▶ [Your objective]: Please retype the records below exactly, leaving out any pictures.

▬▬▬▬▬▬▬▬▬▬

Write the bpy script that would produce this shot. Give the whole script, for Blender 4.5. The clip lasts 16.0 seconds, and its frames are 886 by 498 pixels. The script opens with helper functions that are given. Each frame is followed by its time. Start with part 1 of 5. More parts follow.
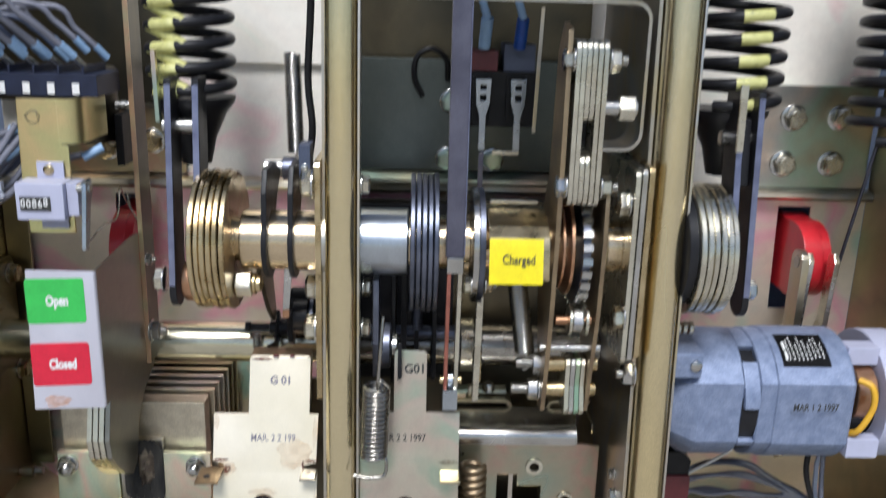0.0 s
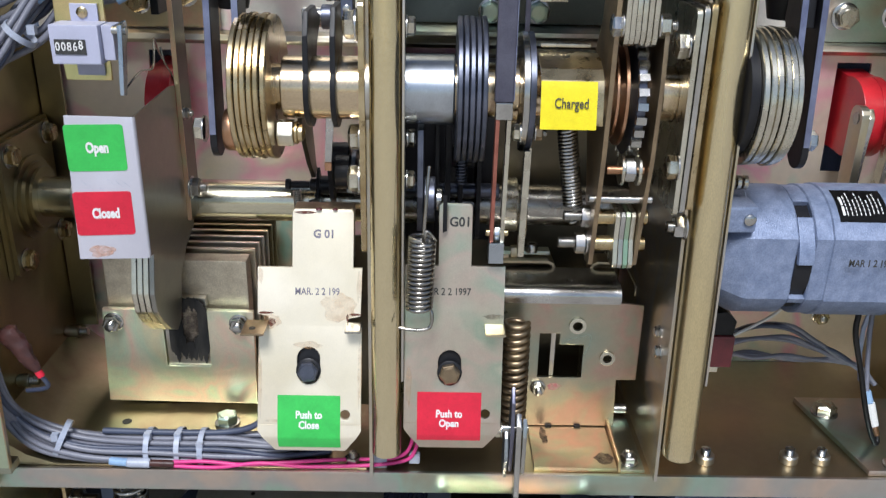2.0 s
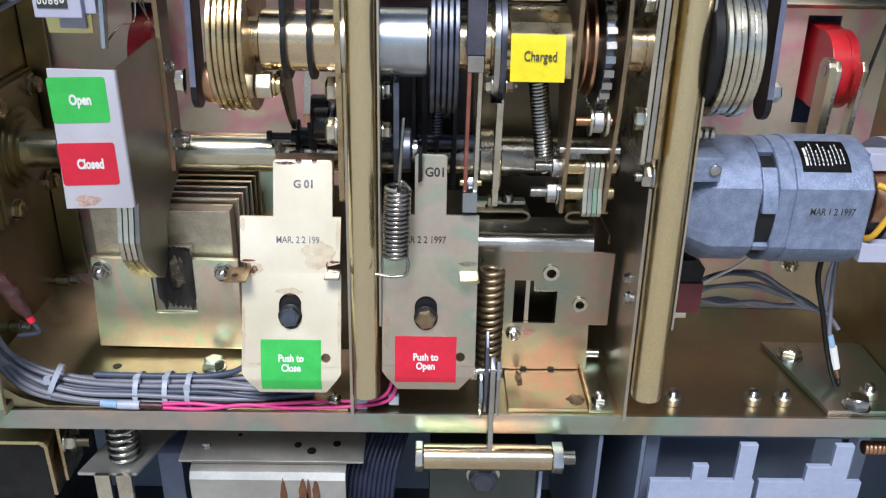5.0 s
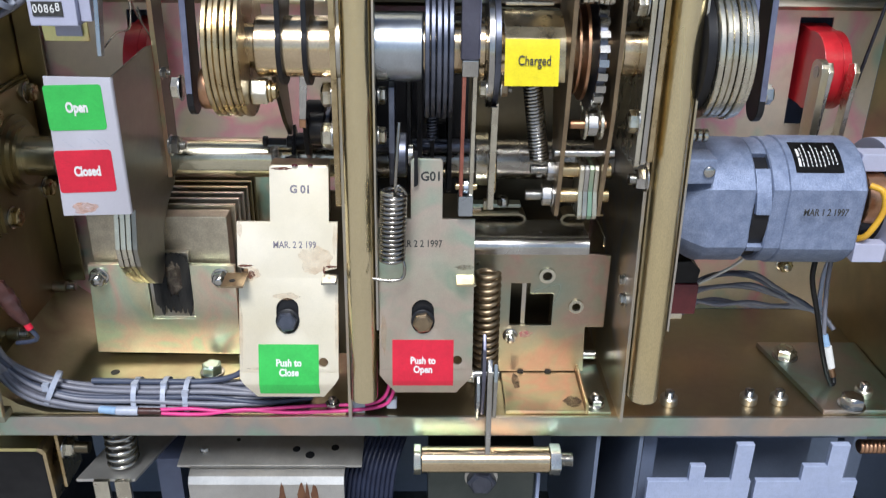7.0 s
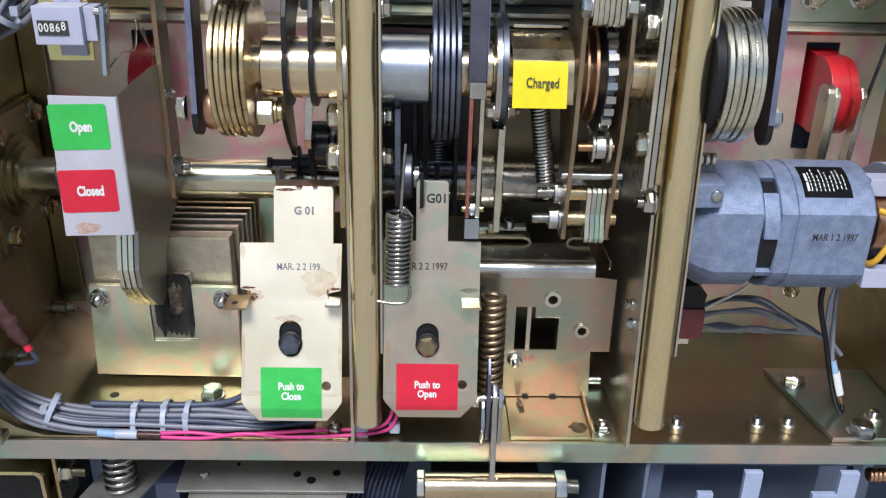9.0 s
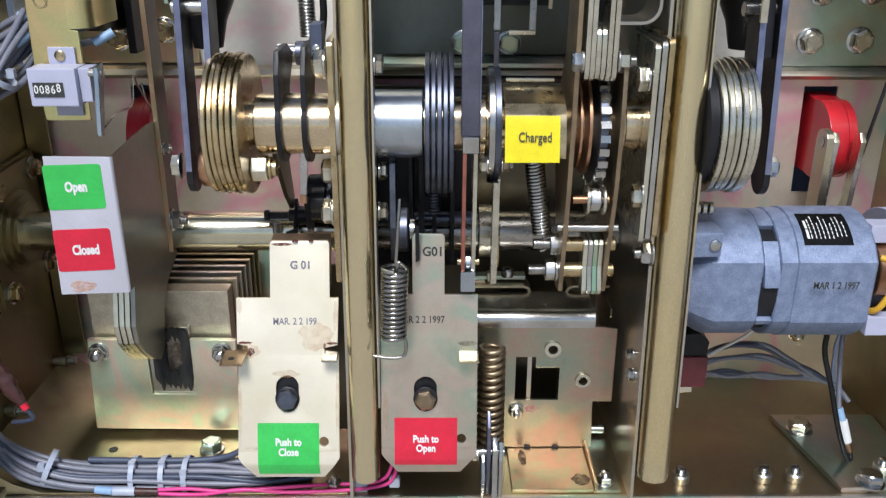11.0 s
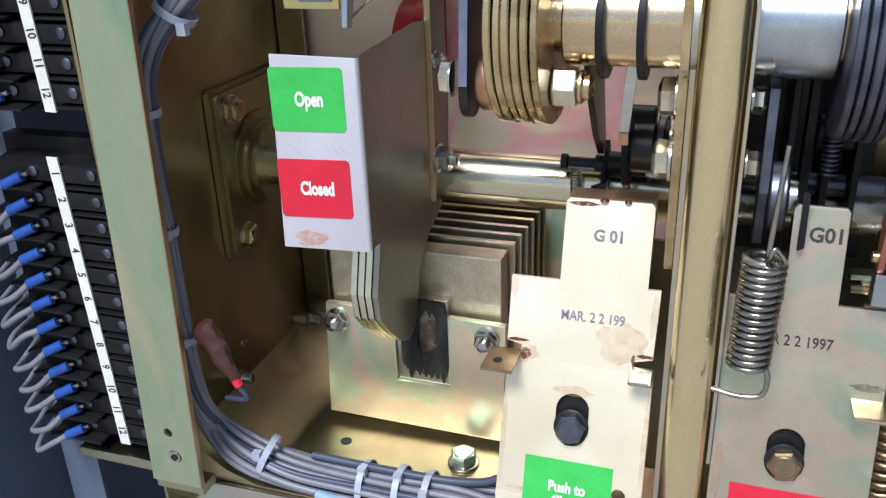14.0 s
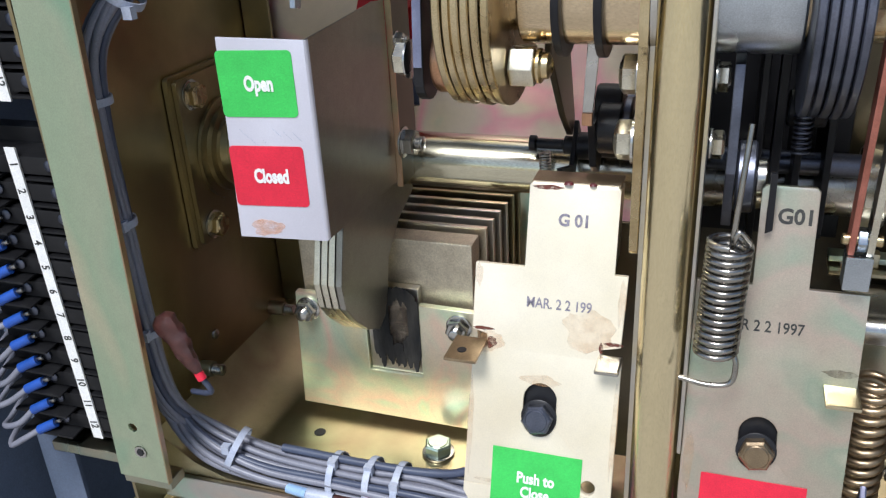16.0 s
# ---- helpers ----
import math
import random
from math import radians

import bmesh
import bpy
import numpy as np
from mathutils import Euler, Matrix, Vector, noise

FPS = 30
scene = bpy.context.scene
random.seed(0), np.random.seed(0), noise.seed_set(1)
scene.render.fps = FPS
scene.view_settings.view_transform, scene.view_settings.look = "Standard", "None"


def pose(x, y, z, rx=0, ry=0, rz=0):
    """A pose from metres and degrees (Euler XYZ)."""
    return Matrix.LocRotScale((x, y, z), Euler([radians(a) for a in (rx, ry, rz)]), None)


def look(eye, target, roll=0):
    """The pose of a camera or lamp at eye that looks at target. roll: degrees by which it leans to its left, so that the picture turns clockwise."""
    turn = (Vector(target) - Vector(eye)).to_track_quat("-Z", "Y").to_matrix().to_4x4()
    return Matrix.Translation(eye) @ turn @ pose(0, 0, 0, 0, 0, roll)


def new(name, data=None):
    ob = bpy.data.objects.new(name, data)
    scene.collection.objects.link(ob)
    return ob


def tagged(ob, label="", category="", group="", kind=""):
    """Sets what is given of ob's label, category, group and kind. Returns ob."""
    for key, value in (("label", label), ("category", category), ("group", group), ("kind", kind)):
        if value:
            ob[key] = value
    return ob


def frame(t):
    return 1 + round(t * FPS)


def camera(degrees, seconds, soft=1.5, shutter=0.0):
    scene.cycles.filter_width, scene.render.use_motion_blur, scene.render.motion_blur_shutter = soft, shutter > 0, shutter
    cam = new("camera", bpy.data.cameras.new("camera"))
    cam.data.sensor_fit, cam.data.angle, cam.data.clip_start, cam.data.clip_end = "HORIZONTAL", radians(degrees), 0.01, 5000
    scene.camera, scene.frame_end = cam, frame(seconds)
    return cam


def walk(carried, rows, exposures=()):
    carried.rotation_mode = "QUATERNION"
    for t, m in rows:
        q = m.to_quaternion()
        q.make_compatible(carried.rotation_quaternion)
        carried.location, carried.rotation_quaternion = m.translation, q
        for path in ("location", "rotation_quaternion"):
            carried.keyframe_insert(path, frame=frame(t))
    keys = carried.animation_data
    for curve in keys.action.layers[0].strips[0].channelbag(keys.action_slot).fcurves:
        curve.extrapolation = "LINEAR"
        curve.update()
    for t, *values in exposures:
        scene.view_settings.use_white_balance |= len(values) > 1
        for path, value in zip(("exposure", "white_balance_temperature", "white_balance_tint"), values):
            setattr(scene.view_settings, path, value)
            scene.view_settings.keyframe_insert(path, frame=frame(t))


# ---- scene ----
EXPOSURES = [(0.0, 0.02, 6150, 10), (12.0, 0.02, 6150, 10), (13.0, 0.21, 6150, 10), (16.0, 0.21, 6150, 10)]
cam = camera(54.6, 16.0, soft=1.25, shutter=0.5)
PATH = [
    (0, (0.005, 0.026, 0.528), (0.076, 1.95, -0.015), 1.6),
    (0.5, (-0.004, 0.039, 0.495), (0.05, 1.931, -0.151), 1.7),
    (1, (-0.006, 0.035, 0.495), (0.034, 1.916, -0.184), 1.1),
    (1.5, (-0.009, 0.033, 0.492), (0.02, 1.9, -0.224), 1.0),
    (2, (-0.012, 0.031, 0.484), (0.008, 1.88, -0.279), 1.2),
    (2.5, (-0.013, 0.028, 0.483), (0.006, 1.868, -0.302), 1.4),
    (3, (-0.011, 0.031, 0.477), (0.013, 1.868, -0.312), 1.8),
    (3.5, (-0.01, 0.03, 0.473), (0.018, 1.856, -0.343), 2.0),
    (4, (-0.01, 0.029, 0.472), (0.021, 1.847, -0.361), 2.0),
    (4.5, (-0.001, 0.008, 0.486), (0.033, 1.818, -0.363), 1.6),
    (6.8, (0.009, 0.005, 0.495), (0.043, 1.803, -0.379), 0.9),
    (7, (0.004, 0.004, 0.493), (0.046, 1.811, -0.363), 0.9),
    (7.5, (0.004, 0.008, 0.497), (0.047, 1.824, -0.341), 1.0),
    (8, (0.001, 0.011, 0.492), (0.045, 1.834, -0.329), 1.3),
    (10.3, (-0.002, 0.01, 0.489), (0.044, 1.849, -0.294), 1.1),
    (10.5, (0.006, 0.014, 0.499), (0.039, 1.858, -0.273), 0.6),
    (11, (0.012, 0.021, 0.505), (0.027, 1.879, -0.235), 0.2),
    (11.5, (0.011, 0.041, 0.507), (-0.01, 1.907, -0.211), 0.4),
    (12, (0.013, 0.088, 0.498), (-0.053, 1.95, -0.228), 1.0),
    (12.5, (0.005, 0.151, 0.49), (-0.223, 1.996, -0.249), 0.6),
    (13, (-0.022, 0.21, 0.449), (-0.501, 2.0, -0.303), -0.9),
    (13.5, (-0.026, 0.222, 0.444), (-0.589, 1.967, -0.355), -2.2),
    (14, (-0.045, 0.239, 0.42), (-0.649, 1.961, -0.4), -2.1),
    (14.5, (-0.037, 0.255, 0.418), (-0.666, 1.966, -0.404), -3.0),
    (15, (-0.031, 0.258, 0.419), (-0.661, 1.964, -0.414), -3.2),
    (15.5, (-0.028, 0.26, 0.413), (-0.65, 1.961, -0.435), -3.3),
    (16, (-0.026, 0.262, 0.415), (-0.637, 1.962, -0.442), -3.2),
]
walk(cam, [(t, look(eye, target, roll)) for t, eye, target, roll in PATH], EXPOSURES)

# ---- world and light ----
world = bpy.data.worlds.new("sky")
scene.world = world
world.use_nodes = True
wn = world.node_tree
SUN_EL, SUN_AZ = 54.0, 187.0
sky = wn.nodes.new("ShaderNodeTexSky")
sky.sky_type = "NISHITA"
sky.sun_disc = False
sky.sun_elevation = radians(SUN_EL)
sky.sun_rotation = radians(SUN_AZ)
sky.dust_density = 1.2
bg = wn.nodes["Background"]
bg.inputs["Strength"].default_value = 0.095
wn.links.new(sky.outputs["Color"], bg.inputs["Color"])
sun = new("sun", bpy.data.lights.new("sun", "SUN"))
sun.data.energy = 3.6
sun.data.angle = radians(20)
sun.data.color = (1.0, 0.99, 0.98)
sd = Vector((math.sin(radians(SUN_AZ)) * math.cos(radians(SUN_EL)), math.cos(radians(SUN_AZ)) * math.cos(radians(SUN_EL)), math.sin(radians(SUN_EL))))
sun.matrix_world = look(sd * 5, (0, 0, 0))


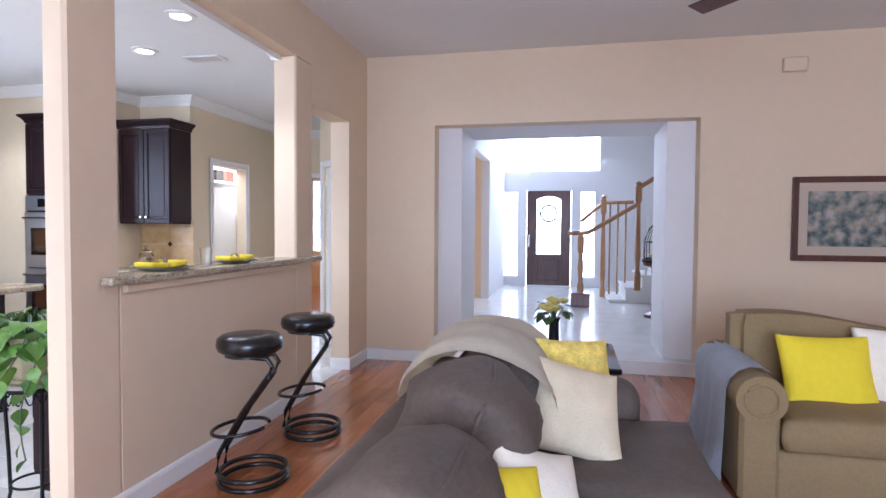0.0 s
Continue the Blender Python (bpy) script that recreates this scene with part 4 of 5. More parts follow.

▬▬▬▬▬▬▬▬▬▬

▶ [Reply to the task]:
Write the bpy script that would produce this shot. Give the whole script, for Blender 4.5. The clip lasts 16.0 seconds, and its frames are 886 by 498 pixels. The script opens with helper functions that are given. Each frame is followed by its time. Start with part 1 of 5. More parts follow.
0.0 s
2.0 s
5.0 s
7.0 s
9.0 s
11.0 s
14.0 s
16.0 s
# ---- helpers ----
import math
import random
from math import radians

import bmesh
import bpy
import numpy as np
from mathutils import Euler, Matrix, Vector, noise

FPS = 30
scene = bpy.context.scene
random.seed(0), np.random.seed(0), noise.seed_set(1)
scene.render.fps = FPS
scene.view_settings.view_transform, scene.view_settings.look = "Standard", "None"


def pose(x, y, z, rx=0, ry=0, rz=0):
    """A pose from metres and degrees (Euler XYZ)."""
    return Matrix.LocRotScale((x, y, z), Euler([radians(a) for a in (rx, ry, rz)]), None)


def look(eye, target, roll=0):
    """The pose of a camera or lamp at eye that looks at target. roll: degrees by which it leans to its left, so that the picture turns clockwise."""
    turn = (Vector(target) - Vector(eye)).to_track_quat("-Z", "Y").to_matrix().to_4x4()
    return Matrix.Translation(eye) @ turn @ pose(0, 0, 0, 0, 0, roll)


def new(name, data=None):
    ob = bpy.data.objects.new(name, data)
    scene.collection.objects.link(ob)
    return ob


def tagged(ob, label="", category="", group="", kind=""):
    """Sets what is given of ob's label, category, group and kind. Returns ob."""
    for key, value in (("label", label), ("category", category), ("group", group), ("kind", kind)):
        if value:
            ob[key] = value
    return ob


def frame(t):
    return 1 + round(t * FPS)


def camera(degrees, seconds, soft=1.5, shutter=0.0):
    scene.cycles.filter_width, scene.render.use_motion_blur, scene.render.motion_blur_shutter = soft, shutter > 0, shutter
    cam = new("camera", bpy.data.cameras.new("camera"))
    cam.data.sensor_fit, cam.data.angle, cam.data.clip_start, cam.data.clip_end = "HORIZONTAL", radians(degrees), 0.01, 5000
    scene.camera, scene.frame_end = cam, frame(seconds)
    return cam


def walk(carried, rows, exposures=()):
    carried.rotation_mode = "QUATERNION"
    for t, m in rows:
        q = m.to_quaternion()
        q.make_compatible(carried.rotation_quaternion)
        carried.location, carried.rotation_quaternion = m.translation, q
        for path in ("location", "rotation_quaternion"):
            carried.keyframe_insert(path, frame=frame(t))
    keys = carried.animation_data
    for curve in keys.action.layers[0].strips[0].channelbag(keys.action_slot).fcurves:
        curve.extrapolation = "LINEAR"
        curve.update()
    for t, *values in exposures:
        scene.view_settings.use_white_balance |= len(values) > 1
        for path, value in zip(("exposure", "white_balance_temperature", "white_balance_tint"), values):
            setattr(scene.view_settings, path, value)
            scene.view_settings.keyframe_insert(path, frame=frame(t))


# ---- scene ----
EXPOSURES = [(0.0, 0.02, 6150, 10), (12.0, 0.02, 6150, 10), (13.0, 0.21, 6150, 10), (16.0, 0.21, 6150, 10)]
cam = camera(54.6, 16.0, soft=1.25, shutter=0.5)
PATH = [
    (0, (0.005, 0.026, 0.528), (0.076, 1.95, -0.015), 1.6),
    (0.5, (-0.004, 0.039, 0.495), (0.05, 1.931, -0.151), 1.7),
    (1, (-0.006, 0.035, 0.495), (0.034, 1.916, -0.184), 1.1),
    (1.5, (-0.009, 0.033, 0.492), (0.02, 1.9, -0.224), 1.0),
    (2, (-0.012, 0.031, 0.484), (0.008, 1.88, -0.279), 1.2),
    (2.5, (-0.013, 0.028, 0.483), (0.006, 1.868, -0.302), 1.4),
    (3, (-0.011, 0.031, 0.477), (0.013, 1.868, -0.312), 1.8),
    (3.5, (-0.01, 0.03, 0.473), (0.018, 1.856, -0.343), 2.0),
    (4, (-0.01, 0.029, 0.472), (0.021, 1.847, -0.361), 2.0),
    (4.5, (-0.001, 0.008, 0.486), (0.033, 1.818, -0.363), 1.6),
    (6.8, (0.009, 0.005, 0.495), (0.043, 1.803, -0.379), 0.9),
    (7, (0.004, 0.004, 0.493), (0.046, 1.811, -0.363), 0.9),
    (7.5, (0.004, 0.008, 0.497), (0.047, 1.824, -0.341), 1.0),
    (8, (0.001, 0.011, 0.492), (0.045, 1.834, -0.329), 1.3),
    (10.3, (-0.002, 0.01, 0.489), (0.044, 1.849, -0.294), 1.1),
    (10.5, (0.006, 0.014, 0.499), (0.039, 1.858, -0.273), 0.6),
    (11, (0.012, 0.021, 0.505), (0.027, 1.879, -0.235), 0.2),
    (11.5, (0.011, 0.041, 0.507), (-0.01, 1.907, -0.211), 0.4),
    (12, (0.013, 0.088, 0.498), (-0.053, 1.95, -0.228), 1.0),
    (12.5, (0.005, 0.151, 0.49), (-0.223, 1.996, -0.249), 0.6),
    (13, (-0.022, 0.21, 0.449), (-0.501, 2.0, -0.303), -0.9),
    (13.5, (-0.026, 0.222, 0.444), (-0.589, 1.967, -0.355), -2.2),
    (14, (-0.045, 0.239, 0.42), (-0.649, 1.961, -0.4), -2.1),
    (14.5, (-0.037, 0.255, 0.418), (-0.666, 1.966, -0.404), -3.0),
    (15, (-0.031, 0.258, 0.419), (-0.661, 1.964, -0.414), -3.2),
    (15.5, (-0.028, 0.26, 0.413), (-0.65, 1.961, -0.435), -3.3),
    (16, (-0.026, 0.262, 0.415), (-0.637, 1.962, -0.442), -3.2),
]
walk(cam, [(t, look(eye, target, roll)) for t, eye, target, roll in PATH], EXPOSURES)

# ---- world and light ----
world = bpy.data.worlds.new("sky")
scene.world = world
world.use_nodes = True
wn = world.node_tree
SUN_EL, SUN_AZ = 54.0, 187.0
sky = wn.nodes.new("ShaderNodeTexSky")
sky.sky_type = "NISHITA"
sky.sun_disc = False
sky.sun_elevation = radians(SUN_EL)
sky.sun_rotation = radians(SUN_AZ)
sky.dust_density = 1.2
bg = wn.nodes["Background"]
bg.inputs["Strength"].default_value = 0.095
wn.links.new(sky.outputs["Color"], bg.inputs["Color"])
sun = new("sun", bpy.data.lights.new("sun", "SUN"))
sun.data.energy = 3.6
sun.data.angle = radians(20)
sun.data.color = (1.0, 0.99, 0.98)
sd = Vector((math.sin(radians(SUN_AZ)) * math.cos(radians(SUN_EL)), math.cos(radians(SUN_AZ)) * math.cos(radians(SUN_EL)), math.sin(radians(SUN_EL))))
sun.matrix_world = look(sd * 5, (0, 0, 0))


0.0 s
Continue the Blender Python (bpy) script that recreates this scene with part 4 of 5. More parts follow.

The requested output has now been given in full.